New York magazine offers a cover story on gay City Council Speaker and mayoral front-runner Christine Quinn.
On her coming out:
One day not long ago, I asked Quinn when she came out both to herself and to others. “To myself,” she said, “probably in college, in a fairly non-coming-outy way. I actually remember being in my dorm room and saying out loud, ‘You are not going to have this problem.' And then I started working on Tom Duane's campaign for City Council. I was in the super-duperest gay environment ever—and, look, at 25, it becomes hard to keep it tucked away. Tom and I were on the subway on the way to a rent-guidelines-board meeting, and I said to him, ‘I need to talk to you about something important.' And he said, ‘Oh my God, you're quitting.' I said, ‘No.' And he said, ‘What? You're a lesbian?' ” Here, she imitated Duane by rolling her eyes and languidly waving her hand. And then she shouted, as if to Duane, “A little more sensitivity, please!”

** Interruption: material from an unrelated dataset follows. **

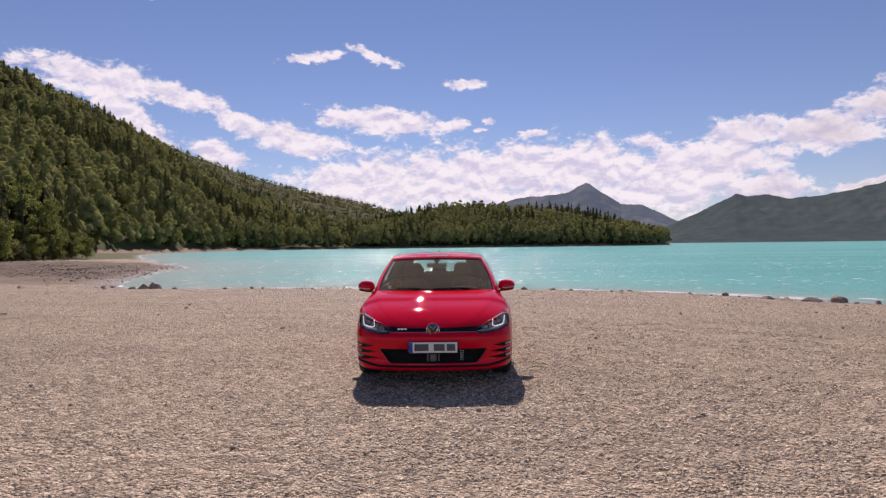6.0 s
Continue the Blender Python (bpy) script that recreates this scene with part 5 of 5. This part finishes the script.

On her vision for New York City:
Quinn became more cautious when I asked, point-blank, what kind of city she wants New York to be under her mayoralty. “A network of neighborhoods,” she responded. “In Queens, you don't send your mail to Queens. You send it to Bayside, to Flushing, to Sunnyside, because people's neighborhood identities matter. We have lost a bit of our neighborhood identity in kind of the Duane Reade–ing of New York. I worry about that.” I mentioned Bloomberg's notorious quote about the city being a luxury product. “One of the things I loved about Chelsea,” she said, “is that on Eighth Avenue, there is the Rawhide bar—not a luxury product. And for many years there were Latino guys from the neighborhood who had a folding card table every Friday and Saturday night and played dominoes. And they knew every guy who walked into the Rawhide, and every guy that walked in the Rawhide knew them. A leather bar may or may not be the best example, but it is the type of neighborhood experience we want to be able to have, what Jane Jacobs called ‘the eyes on the streets' all watching out for each other.”